Trying to describe the sound of Is What It Is is like trying to describe the taste of milk. No matter how you try to define it, it just isn't right.
They engage in jazz and blues, beats and breaks, dissonance and harmony, all for the goal of achieving a joyous musical moment, for the band and the audience.
The group is well aware of the prestige of the moment. And with the additional musicians and dancers, they look at the event as separate from a regular Is What It Is gig.
The group has composed a number of new songs, while Fleming added one of her own songs, "Heart of a Woman," and they will be doing a cover of John Coltrane's "Ole."
"I've been kind of working on carving out the specifics of each piece," Smith stated. "Meanwhile I've been thinking about the general narrative across the board and the interplay between the dancers.
"I've constructed the theme as the interplay of masculine and feminine forces as a set of two polar opposites and they're meeting in the middle," Smith continued. "The music will also focus on the dichotomy of introversion verses extroversion and aggression versus submission. The third dancer in the middle of that combines those qualities into a balance."
It may sound haughty to describe the music in such terms, but in the end it is just a highfalutin way of saying the show will make you shake your ass with meaning. And if the idea of thought provoking music somehow does not pique the attention of the crowd it can be accomplished in two words: Body Paint.
In order to portray the narrative vision of the piece, the music and choreography will be enhanced by women hooping in painted-on costumes, - so as to make it a feast for the eyes as well as the ears.
"It has been an amazing experience to perform with live musicians and friends," said Haller, who teaches and makes custom hoops. "I don't think Erie has ever seen anything like this before. It truly is performance art. The whole piece encompasses so much positive energy. I think the audience will be blown away."
The group is not lost on itself. The mission is to entertain, but in the most artistic of fashions.

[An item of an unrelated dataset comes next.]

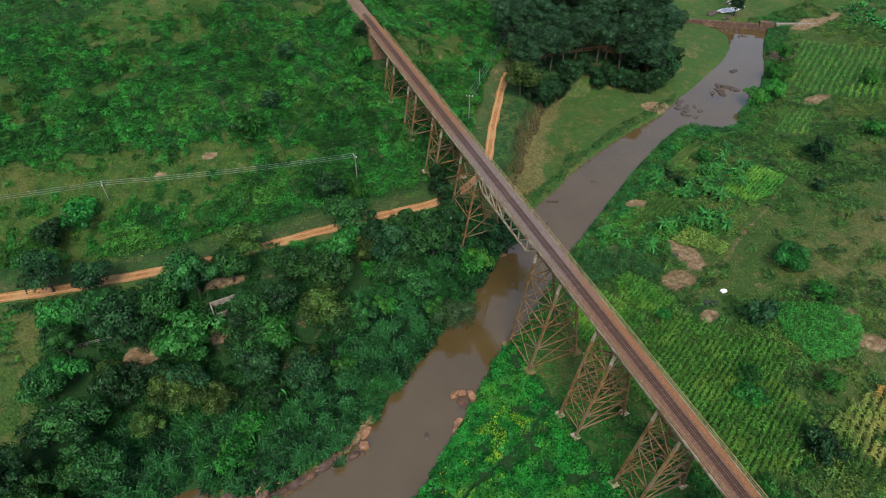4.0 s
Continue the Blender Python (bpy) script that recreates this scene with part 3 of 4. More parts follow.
# deck: trough slabs in lengths, side girders, kerbs
ends = [Y_SOUTH] + [y for t in TOWERS for y in t] + [Y_NORTH]
for a, b in zip(ends[:-1], ends[1:]):
    river = a == 91.0
    za, zb = rail_level(a), rail_level(b)
    vpart("deck_slab", (XB, a + 0.02, za - 0.22), (XB, b - 0.02, zb - 0.22), 2 * HALF, 0.26, M_DECK)
    for s in (-1, 1):
        vpart("edge_beam", (XB + s * (HALF + 0.07), a, za - 0.2), (XB + s * (HALF + 0.07), b, zb - 0.2), 0.16, 0.42, M_PALE_STEEL)
        depth = 0.5 if river else 0.95
        vpart("girder", (XB + s * 1.45, a + 0.05, za - 0.36 - depth / 2), (XB + s * 1.45, b - 0.05, zb - 0.36 - depth / 2), 0.3, depth, M_STEEL)
    step = 2.75
    for i in range(int((b - a) / step) + 1):
        y = a + min((i + 0.5) * step, b - a - 0.2)
        z = rail_level(y) - 0.5
        vpart("cross_beam", (XB - HALF, y, z), (XB + HALF, y, z), 0.2, 0.3, M_STEEL)

# river span: a deck truss on each side
ya, yb, panels = 91.0, 117.6, 8
for s in (-1, 1):
    x = XB + s * (HALF + 0.02)
    dz = 3.1
    ys = [ya + (yb - ya) * i / panels for i in range(panels + 1)]
    top = [(x, y, rail_level(y) - 0.55) for y in ys]
    bot = [(x, y, rail_level(y) - 0.55 - dz) for y in ys]
    vpart("bottom_chord", bot[1], bot[-2], 0.34, 0.3, M_PALE_STEEL)
    vpart("top_chord", top[0], top[-1], 0.34, 0.34, M_PALE_STEEL)
    for i in range(panels + 1):
        if 0 < i < panels:
            vpart("truss_post", bot[i], top[i], 0.22, 0.22, M_PALE_STEEL)
        if i < panels:
            p, q = (top[i], bot[i + 1]) if i < panels / 2 else (bot[i], top[i + 1])
            vpart("truss_diagonal", p, q, 0.24, 0.2, M_PALE_STEEL)
for i in range(1, 8):
    y = ya + (yb - ya) * i / 8
    vpart("bottom_strut", (XB - HALF, y, rail_level(y) - 3.65), (XB + HALF, y, rail_level(y) - 3.65), 0.2, 0.2, M_STEEL)

# track: rails with inner guard rails, sleepers
for off, w in ((-0.53, 0.07), (-0.2, 0.055), (0.2, 0.055), (0.53, 0.07)):
    vpart("guard_rail" if abs(off) < 0.5 else "rail", (XB + off, -60 if abs(off) > 0.5 else Y_SOUTH - 4, rail_level(-60 if abs(off) > 0.5 else Y_SOUTH - 4) + 0.12),
          (XB + off, Y_NORTH + 13, rail_level(Y_NORTH + 13) + 0.12 - 0.06), w, 0.16, M_RAIL)
sleeper = box("sleeper", -0.88, -0.11, -0.09, 0.88, 0.11, 0.03, M_SLEEPER)
y = Y_SOUTH - 6
while y < Y_NORTH + 12:
    ob = part("sleeper", sleeper, M_SLEEPER, viaduct)
    ob.location = (0, y - O.y, rail_level(y) - 0.075)
    y += 0.76

# handrails along both edges
post = box("railing_post", -0.04, -0.04, 0, 0.04, 0.04, 1.05, M_RAILING)
for s in (-1, 1):
    x = XB + s * (HALF + 0.02)
    y = Y_SOUTH
    while y <= Y_NORTH:
        ob = part("railing_post", post, M_RAILING, viaduct)
        ob.location = (x - O.x, y - O.y, rail_level(y))
        y += 2.0
    for h in (0.55, 1.05):
        vpart("handrail", (x, Y_SOUTH, rail_level(Y_SOUTH) + h), (x, Y_NORTH, rail_level(Y_NORTH) + h), 0.07, 0.07, M_RAILING)

# the line beyond both ends: ballast to the south, trodden sand over the buried track to the north
for a, b, wide, mat, label in ((-60, Y_SOUTH, 4.3, M_DECK, "rusty ballast bed of the railway beyond the viaduct"), (Y_NORTH, Y_NORTH + 11, 4.3, M_DECK, "dusty ballast bed at the viaduct's end"),
                              (Y_NORTH + 11.02, 330, 4.1, M_SAND, "trodden sandy track covering the railway line")):
    tagged(new("track_bed", bar("track_bed", (XB, a, rail_level(a) - 0.24), (XB, b, rail_level(b) - 0.24), wide, 0.32, mat)), label, "track bed", kind="structure")

# abutments
for ye, sgn in ((Y_SOUTH, -1), (Y_NORTH, 1)):
    z = rail_level(ye)
    ab = thing("abutment", XB, ye, z - 7, "stained stone masonry abutment carrying the viaduct's end", "abutment", "abutments of the viaduct")
    part("bearing_wall", box("bearing_wall", -2.35, -0.1 if sgn > 0 else -2.0, -6, 2.35, 2.0 if sgn > 0 else 0.1, 7 - 1.35, M_RUST_STONE), None, ab)
    for s in (-1, 1):
        part("wing_wall", box("wing_wall", s * 2.2 - 0.25, 0.6 if sgn > 0 else -7, -6, s * 2.2 + 0.25, 7 if sgn > 0 else -0.6, 7 - 0.42, M_RUST_STONE), None, ab)


# ---- foliage helpers ----
rng = np.random.default_rng(11)


def leaf_mesh(name, co, size, mat, tint, aspect=0.5, tilt=0.9, droop=0.0, outward=None):
    """Pointed leaves: one three-cornered blade for each place, turned at random or facing outward; tint 0 to 1 for each."""
    n = len(co)
    yaw = rng.uniform(0, 2 * np.pi, n)
    pitch = rng.normal(0, tilt * 0.6, n) - droop
    length = size if np.ndim(size) else np.full(n, size)
    d = np.stack([np.cos(yaw) * np.cos(pitch), np.sin(yaw) * np.cos(pitch), np.sin(pitch)], 1)
    s = np.stack([-np.sin(yaw), np.cos(yaw), rng.normal(0, 0.5 * tilt, n)], 1)
    s /= np.linalg.norm(s, axis=1)[:, None]
    if outward is not None:
        face = outward + rng.normal(0, 0.4, (n, 3))
        face /= np.linalg.norm(face, axis=1)[:, None]
        d = np.cross(face, rng.normal(0, 1, (n, 3)))
        d /= np.linalg.norm(d, axis=1)[:, None] + 1e-9
        s = np.cross(d, face)
    L, Wd = length[:, None], (length * aspect)[:, None]
    a = co - d * L * 0.5
    b = co + d * L * 0.5
    v = np.stack([a - s * Wd * 0.5, b, a + s * Wd * 0.5], 1).reshape(-1, 3)
    me = big_mesh(name, v, np.arange(3 * n).reshape(n, 3), mat)
    t = me.attributes.new("tint", "FLOAT", "FACE")
    t.data.foreach_set("value", np.clip(tint, 0, 1).astype(np.float32))
    return me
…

"I see it as an honor to play on the main stage," Trohoske said. "There's been a lot of blood sweat and tears. I'm a 40-year-old man. We make our living doing this. We've spent years kicking against the bricks just trying to make a living, but still do our art form. We're not a bunch of art kids sitting in a coffee house talking about doing art. We're out there. We're workhorses. We're working musicians.
"I don't have any huge expectations," he continued. "I expect that the band is going to do what they do for every gig. And that's go in prepared. Go in with a sense of brotherhood like we always do. This is a family. I can never live up to my expectations until I get there and the music starts playing because often times it exceeds any expectations I might have had. Every new gig is the best gig because it just gets better. "
The artist collective of musicians and dancers will be performing on the main stage Friday, Aug. 19, from 7 to 8:30 p.m. A Celebrate Erie pre-party and sneak peek of the group will be held Thursday, Aug. 11 at 1201 Kitchen, 1201 State St.